Ernest Borgnine, Menaced by Rats
Soon to be lost forever in the move toward digital effects is the art of appearing menaced by real animals in real time. Before animals actors could be convincingly animated to hit their marks or appear more terrifying, they had to be "wrangled." Human actors, in turn, often had to carry the scene by turning an otherwise harmless tableau of trained animals into blood-curdling terror. In the original Willard (1971), Ernest Borgnine works with a menacing yet relatively manageable octet of rats. One might think Borgnine would be more terrified by Willard himself, his usually timid employee suddenly turned psychopath--but the movie requires us to believe that rats--even just eight of them--are a mortal threat. Note how the rodent co-stars have been cued by a trainer to look, for the most part, out of frame but still in Borgnine's general direction while Borgnine recoils in feigned terror. Given the acceleration of imaging in contemporary horror, this scene, by contrast, appears all the more real and thus all the less terrifying.
This effect is even more pronounced at the lower echelons of filmmaking. Particularly notorious is Ted V. Mikels' The Corpse Grinders (1972) in which domestic cats, having been given a taste of human flesh by unscrupulous catfood makers, begin to turn on their owners for additional meals. While Willard depended for the most part on the mise-en-scene of multiplication (as in, "wow, that's a lot of rats")--The Corpse Grinders combines rudimentary editing tricks and actors struggling to hold/shake cats in such a way that it appears the animal is ripping open the jugular vein. This scene is typical, a young woman undulating on the couch and thrashing her feline co-star back and forth in an attempt to simulate a plausible mutilation. The combination of bad acting, sparse editing, and cheap film stock make for attacks that are more charming than frightful. One also cannot help but empathize with the actors who have been given an almost impossible task here--transforming Puff into a blood-thirsty killer without any effects or image-processing whatsoever.

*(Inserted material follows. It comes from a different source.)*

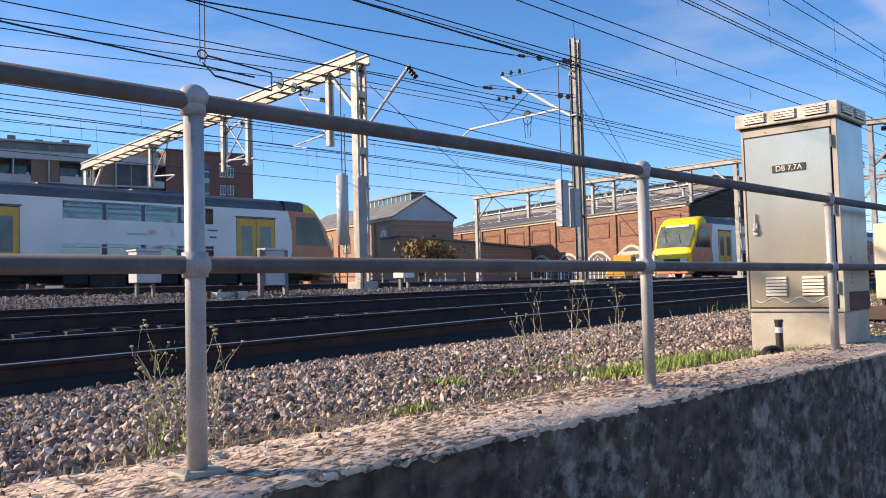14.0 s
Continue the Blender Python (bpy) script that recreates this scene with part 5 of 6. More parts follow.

Finally, although anyone under the age of 40 may find it incredible, Stephen King was once so popular that Hollywood fought for the right to adapt every single word that came out of his word processor, including a minor effort about a mom and her son trapped in a car by a rabid St. Bernard, the eponymous Cujo (1982). Here we see a third pre-digital strategy for transforming a flesh and fur actor into an object of terror. Unlike the rat-pack stars of Willard or the generally lazy cats of The Corpse Grinders, Cujo the dog could actually act, propelling the film through his formidible talents in barking, growling, and snarling. Make-up helps also--gallons of shaving cream and stage blood rubbed all over his body to transform him from merely rambunctious to plausibly rabid.
These attacks would all be done digitally now (as in the 2003 remake of Willard). This doesn't make these older animal attack flicks more "real" or "authentic"--but the lost art of wrangling, blocking, and directing ordinary animals did hold a certain fascination that no longer exists in the cinema--the appreciation of a rather specialized craft shared with varying degrees of competence by the animal, the wrangler, the actor, the director, and the editor.
This effect is even more pronounced at the lower echelons of filmmaking. Particularly notorious is Ted V. Mikels' The Corpse Grinders (1972) in which domestic cats, having been given a taste of human flesh by unscrupulous catfood makers, begin to turn on their owners for additional meals. While Willard depended for the most part on the mise-en-scene of multiplication (as in, "wow, that's a lot of rats")--The Corpse Grinders combines rudimentary editing tricks and actors struggling to hold/shake cats in such a way that it appears the animal is ripping open the jugular vein. This scene is typical, a young woman undulating on the couch and thrashing her feline co-star back and forth in an attempt to simulate a plausible mutilation. The combination of bad acting, sparse editing, and cheap film stock make for attacks that are more charming than frightful. One also cannot help but empathize with the actors who have been given an almost impossible task here--transforming Puff into a blood-thirsty killer without any effects or image-processing whatsoever.
Finally, although anyone under the age of 40 may find it incredible, Stephen King was once so popular that Hollywood fought for the right to adapt every single word that came out of his word processor, including a minor effort about a mom and her son trapped in a car by a rabid St. Bernard, the eponymous Cujo (1982). Here we see a third pre-digital strategy for transforming a flesh and fur actor into an object of terror. Unlike the rat-pack stars of Willard or the generally lazy cats of The Corpse Grinders, Cujo the dog could actually act, propelling the film through his formidible talents in barking, growling, and snarling. Make-up helps also--gallons of shaving cream and stage blood rubbed all over his body to transform him from merely rambunctious to plausibly rabid.
These attacks would all be done digitally now (as in the 2003 remake of Willard). This doesn't make these older animal attack flicks more "real" or "authentic"--but the lost art of wrangling, blocking, and directing ordinary animals did hold a certain fascination that no longer exists in the cinema--the appreciation of a rather specialized craft shared with varying degrees of competence by the animal, the wrangler, the actor, the director, and the editor.